The Alpine competitions were overwhelmed by Europeans. France's Annie Famose, now 26 and definitely middle-aged by racing standards, never stopped chewing gum as she won both the downhill and the giant slalom. Next, Annie raced to a second place in the slalom, just 1/100 second behind Rosi Mittermeier of West Germany. In the three women's Alpine events, Famose, Mittermeier and Jocelyne Périllat, France's dashing 15-year-old waif, shared all three medals. The men's downhill was won by an Italian customs agent named Marcello Varallo and the men's giant slalom went to that extremely veteran Frenchman, Georges Mauduit.
The U.S. sent a skeleton team to compete that managed to distinguish itself at the opening ceremonies by marching among the immaculately uniformed teams of other nationals in cool-and-casual wear that made the Americans look as though they had just been shopping at the Larchmont A&P. As expected, Julie Lynn Holmes won a gold medal in figure skating and America's slender 14-year-old Dorothy Hamill won a bronze. The only U.S. Alpine skiers to compete were Rosi Fortna, Hank Kashiwa and a cocky new boy from Anchorage, Alaska named Paul Crews. Given to wearing frayed and baggy ski pants and bearing a strong resemblance to Steve McQueen, Crews astonished everyone by winning a bronze medal in the downhill. When asked about his performance, he shrugged as if it were perfectly predictable, and said, "Listen, we deal in superlatives around here."

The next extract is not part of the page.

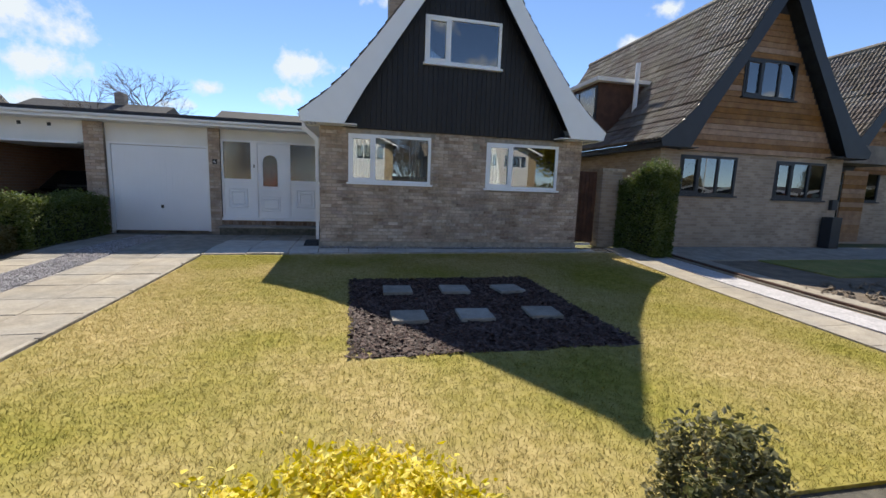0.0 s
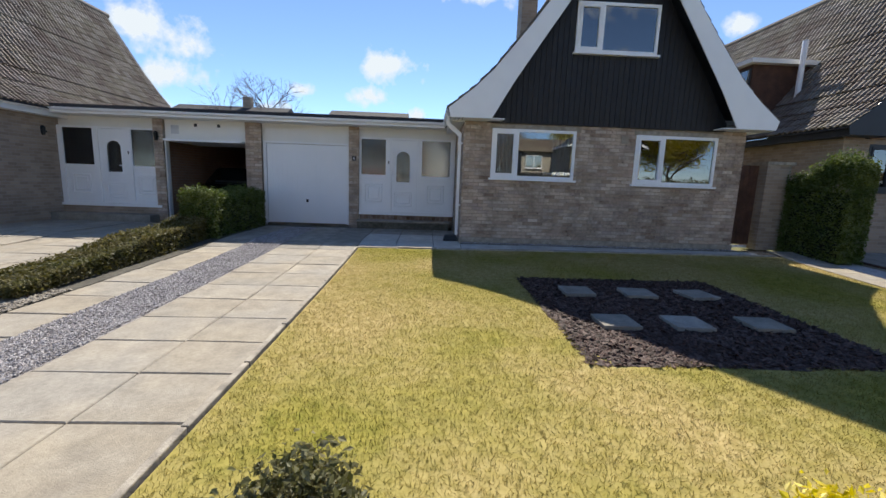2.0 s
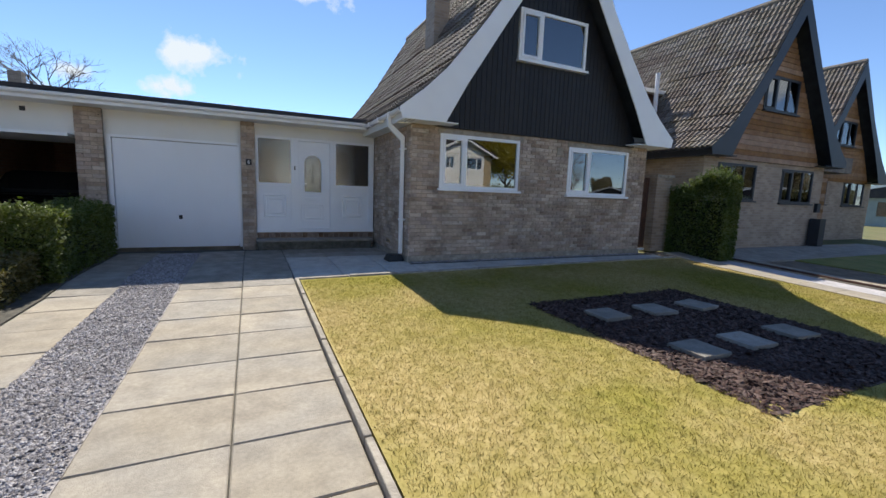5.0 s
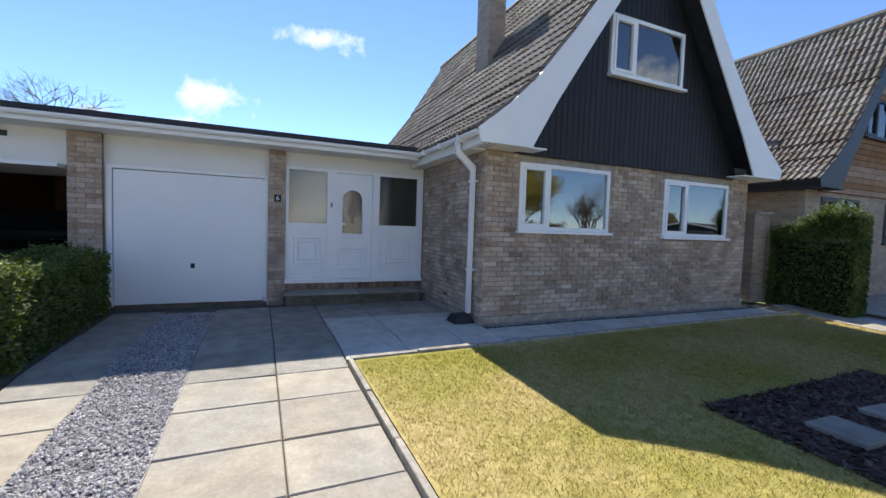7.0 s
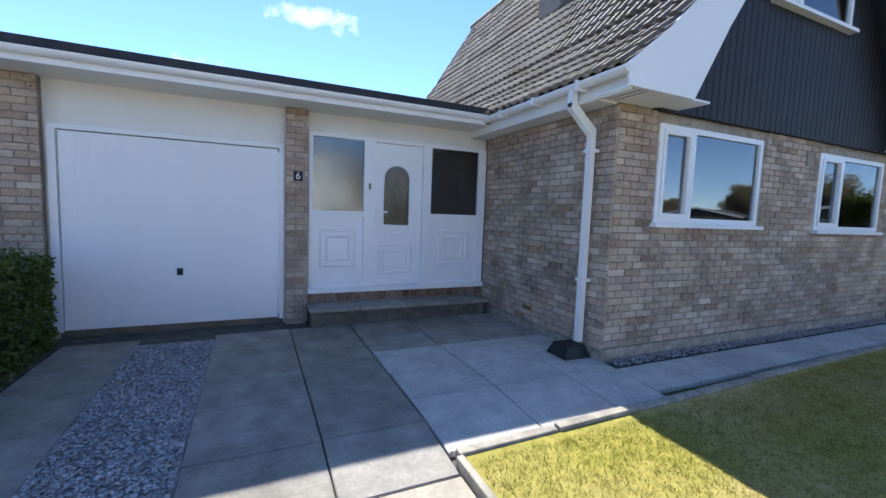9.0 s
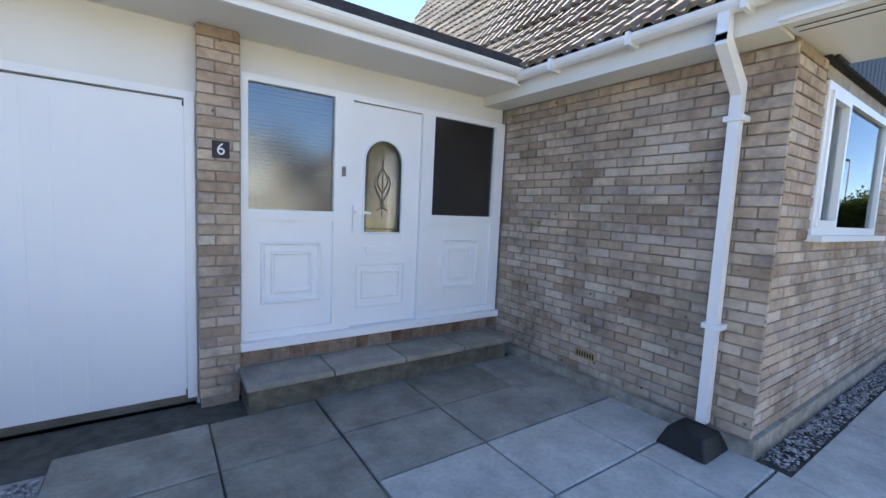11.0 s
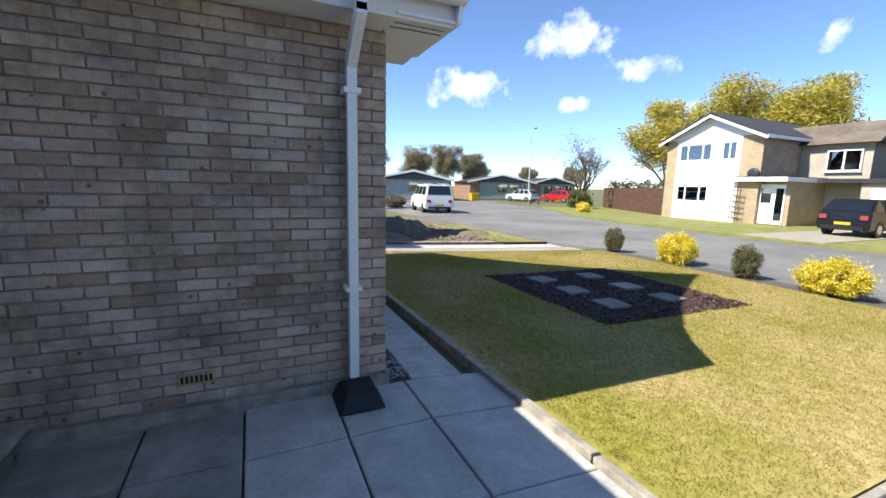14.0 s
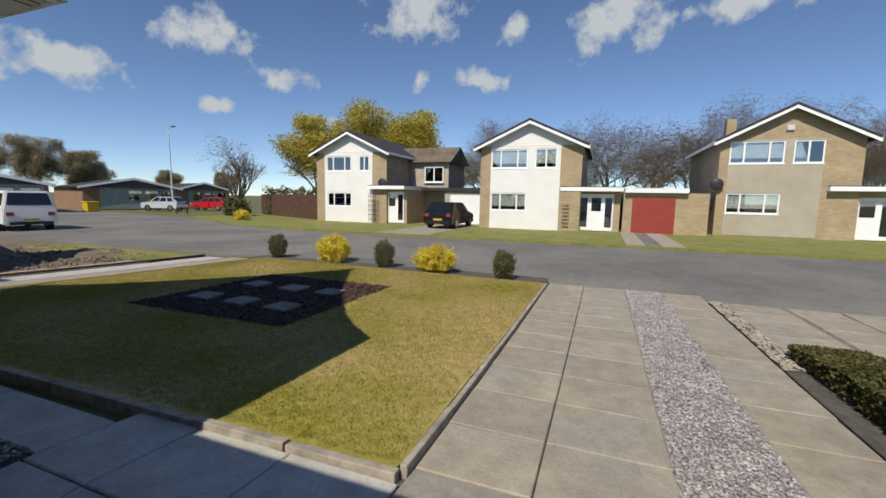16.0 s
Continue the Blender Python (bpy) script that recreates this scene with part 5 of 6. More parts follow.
shrub(27.5, 0.2, 1.2, 1.0, 0.5, "leaf_b", 83, "dry brown lavender like shrub by the far road", 0.1, 2000)

# ---- facing houses ----
def win_back(parent, x0, x1, z0, z1, y, n=3, blind=True):
    """A window in a wall that faces +y."""
    w = new("window")
    w.parent = parent
    f = 0.07
    bm = bmesh.new()
    for q in ((x0, x1, z1 - f, z1), (x0, x1, z0, z0 + f), (x0, x0 + f, z0 + f, z1 - f), (x1 - f, x1, z0 + f, z1 - f)):
        box(bm, q[0], q[1], y - 0.02, y + 0.05, q[2], q[3])
    for k in range(1, n):
        c = x0 + (x1 - x0) * ((0.27, 0.73)[k - 1] if n == 3 else 0.5)
        box(bm, c - 0.04, c + 0.04, y - 0.019, y + 0.049, z0 + f, z1 - f)
    part("frame", bm, "upvc", w)
    p_ = bx("pane", "glass", w, x0 + f, x1 - f, y + 0.01, y + 0.016, z0 + f, z1 - f)
    p_.visible_shadow = False
    bx("sill", "upvc", w, x0 - 0.04, x1 + 0.04, y, y + 0.1, z0 - 0.05, z0 - 0.002)
    if blind:
        bx("blind", "blind", w, x0 + f, x1 - f, y - 0.045, y - 0.03, z0 + (z1 - z0) * 0.25, z1 - f)
    return w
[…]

Once last week's dress rehearsal was over, Sapporo could begin to assess its performance—and its potential—as an international host. It was true that almost nobody beyond the plastic lobbies of Western-style hotels could speak any language but Japanese. And it was true that the snow on the streets had turned a depressing black, that a sour beige smog hung overhead much of the time and that every taxi driver in town had a streak of kamikaze in him. Yet no one could deny the charm and the hospitality of a city where the garbage trucks play gay music over loudspeakers, where the local dairy industry insists upon giving free milk to hung-over reporters at breakfast and where the children cry out hallo! to every gaijin (foreigner) they see.
Whatever happens, one can scarcely help wonder what might have become of Sapporo and the XI Winter Olympiad if William Smith Clark had simply said sayonara when he left town that day. Who knows? Perhaps a big Hokkaido bear would be holding forth in place of Avery Brundage.